How many lines hold the string "part"? Give only the number.
———
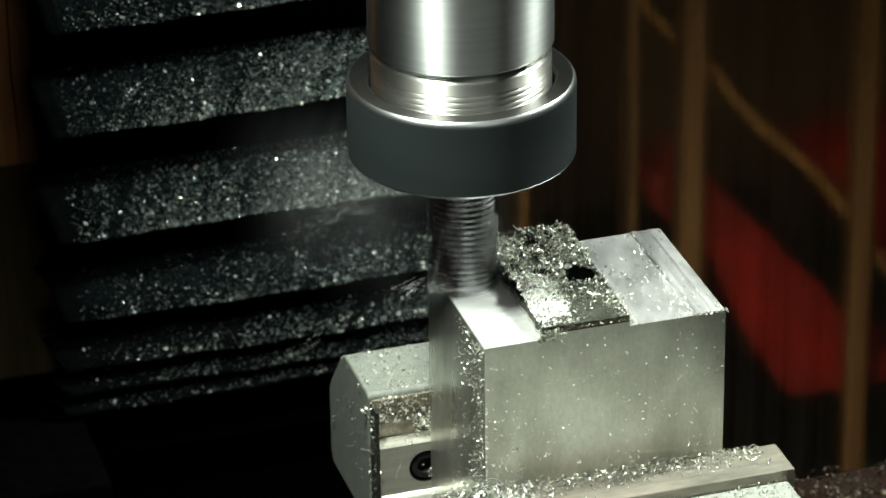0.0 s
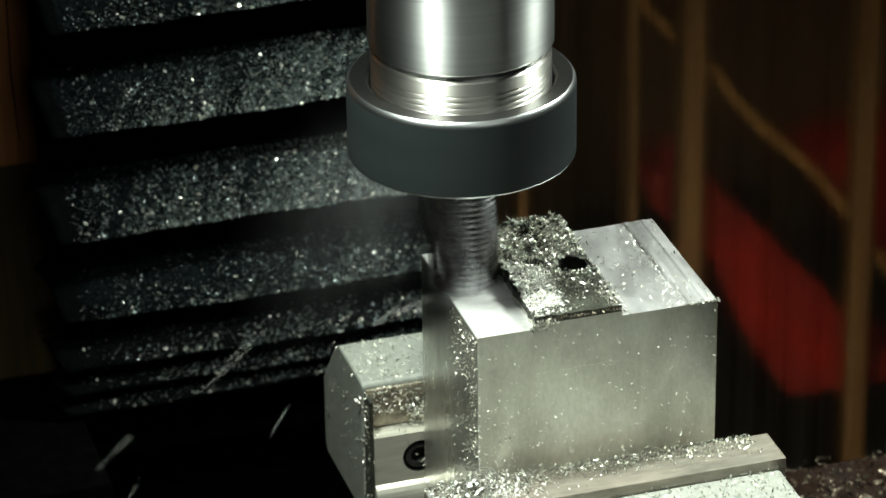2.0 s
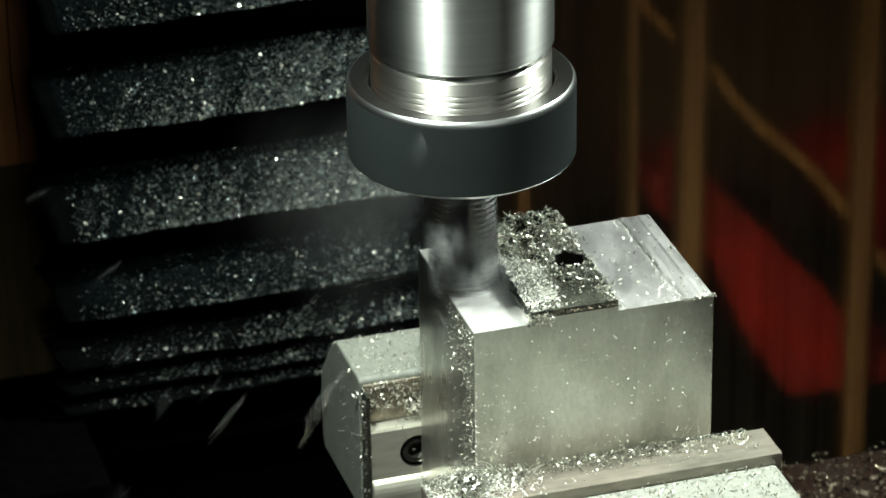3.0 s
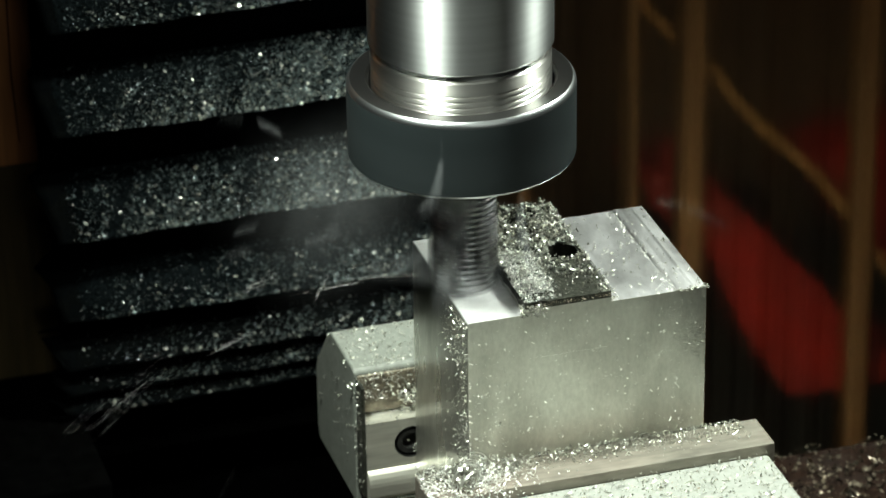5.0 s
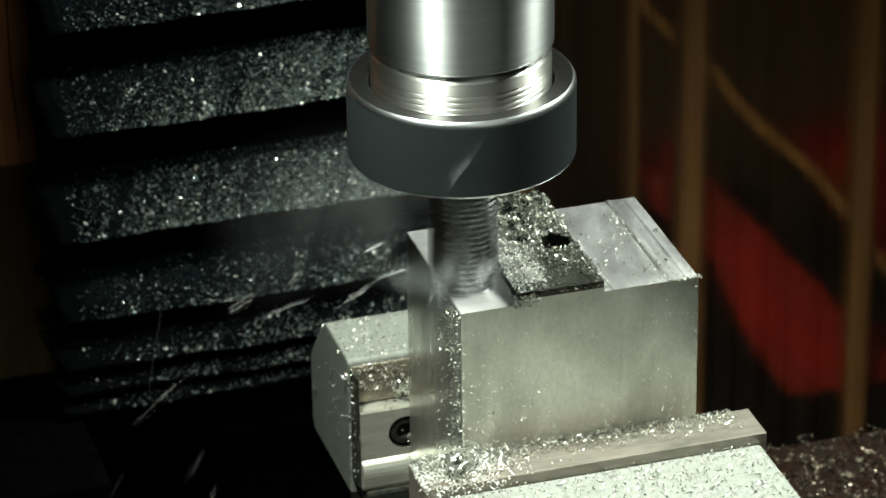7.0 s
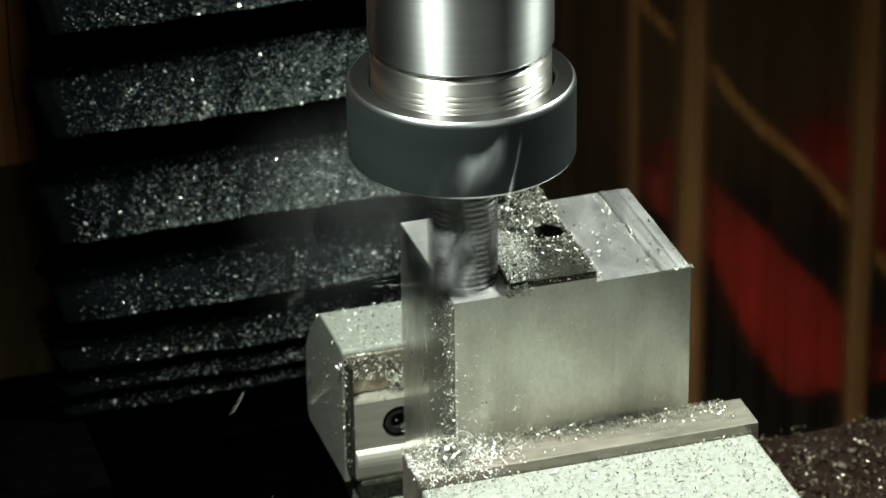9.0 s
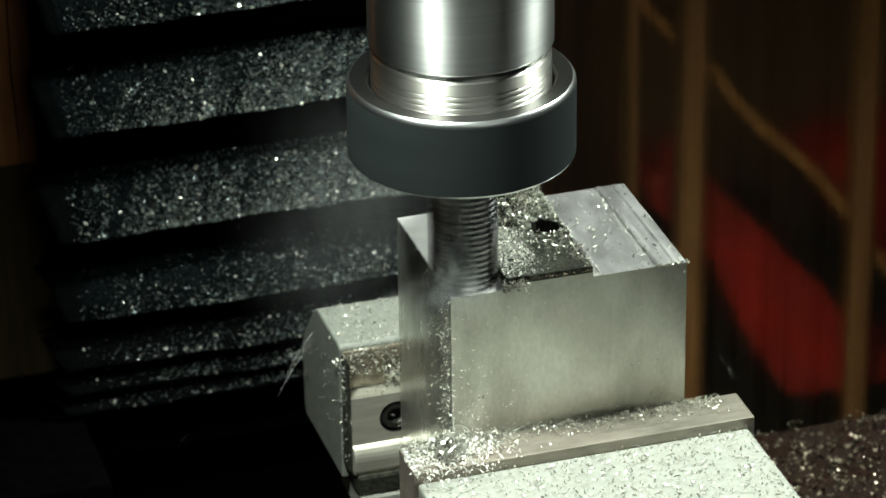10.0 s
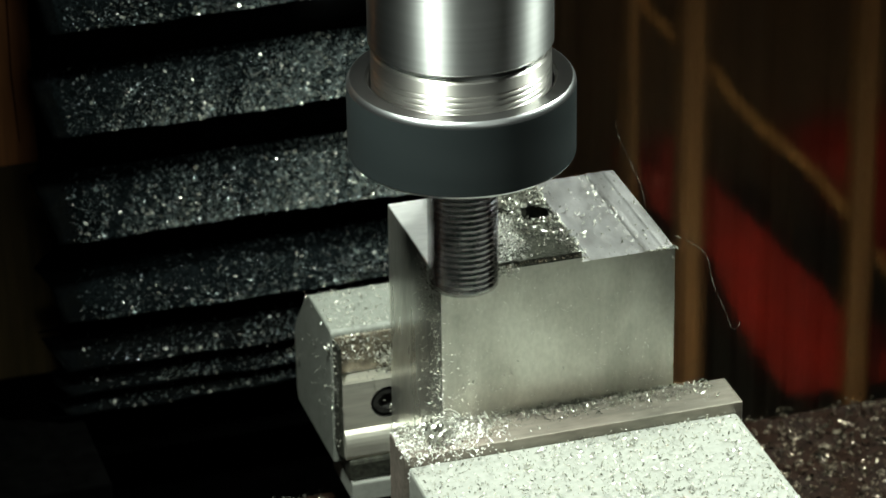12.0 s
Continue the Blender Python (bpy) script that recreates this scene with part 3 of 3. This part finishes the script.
# ---- spindle ----
def spindle():
    s = thing("spindle", "turned steel collet chuck with black nut and spinning end mill", "milling spindle")
    part("chuck_body", lathe([(0, 430), (25.4, 430), (25.4, 223.0), (24.9, 222.7), (24.9, 222.1), (25.4, 221.8), (25.4, 199.6), (24.9, 199.0), (23.6, 199.0), (23.6, 196.9), (0, 196.9)], 160), TURNED, s)
    thread = [(22.0, 197.2), (24.3, 197.1), (24.75, 196.6), (24.75, 193.2)]
    z = 193.0
    while z > 186:
        thread += [(24.45, z - 0.1), (24.45, z - 0.25), (24.78, z - 0.55), (24.78, z - 1.35)]
        z -= 1.6
    part("thread", lathe(thread + [(24.4, 181), (20, 181)], 160), THREAD, s, "bright fine thread")
    nut = part("nut", lathe([(13, 168.6), (13, 165.8), (30.5, 165.7), (31.0, 165.9), (31.5, 166.5), (31.5, 186.6)], 160), OXIDE, s, "black oxide clamping nut")
    # edges of the black nut made bright metal to carry the lamps' glint
    part("nut_lower_edge", lathe([(30.3, 165.66), (30.9, 165.80), (31.45, 166.35), (31.54, 166.6)], 160, 60), EDGE, nut, "bright lower edge")
    part("nut_rim", lathe([(31.5, 186.6), (31.4, 187.2), (30.9, 188.1), (30.5, 188.4)], 160, 60), EDGE, nut, "bright rim")
    part("nut_top", lathe([(30.5, 188.4), (26.4, 188.5), (25.6, 187.6), (25.5, 183), (24.5, 183)], 160), NUT_TOP, nut, "bare turned steel face of the nut")
    # roughing end mill: four helical flutes with a wavy edge
    bm = bmesh.new()
    R, n, nz, z0, z1 = 10.0, 80, 220, TOP - 0.3, 172.0
    rings = []
    for k in range(nz + 1):
        z = z0 + (z1 - z0) * k / nz
        ring = []
        fade = min(1.0, max(0.0, (162.5 - z) / 4))
        wave = 0.065 * math.cos(2 * math.pi * z / 1.75) * fade
        for i in range(n):
            a = 2 * math.pi * i / n
            ph = (a / (2 * math.pi) * 4 - z / 15.0) % 1.0
            if ph < 0.42:
                r = R - 0.5 * ph + wave
            elif ph < 0.86:
                r = R * (1 - 0.20 * math.sin(math.pi * (ph - 0.42) / 0.52)) + wave * 0.4
            else:
                r = R * (1 - 0.20 * math.sin(math.pi * 0.44 / 0.52)) + (R - R * (1 - 0.20 * math.sin(math.pi * 0.44 / 0.52))) * (ph - 0.86) / 0.14 + wave
            r = R * 0.985 + (r - R * 0.985) * fade
            if k == 0:
                r -= 0.2
            ring.append(bm.verts.new((r * MM * math.cos(a), r * MM * math.sin(a), z * MM)))
        rings.append(ring)
    for a, b in zip(rings, rings[1:]):
        for i in range(n):
            bm.faces.new((a[i], a[(i + 1) % n], b[(i + 1) % n], b[i])).smooth = True
    bm.faces.new(rings[0][::-1])
    bm.faces.new(rings[-1])
    part("end_mill", bm, CUTTER, s, "fluted roughing end mill of bright steel")
    return s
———
■ RESPONSE FOR THIS EXERCISE ■
8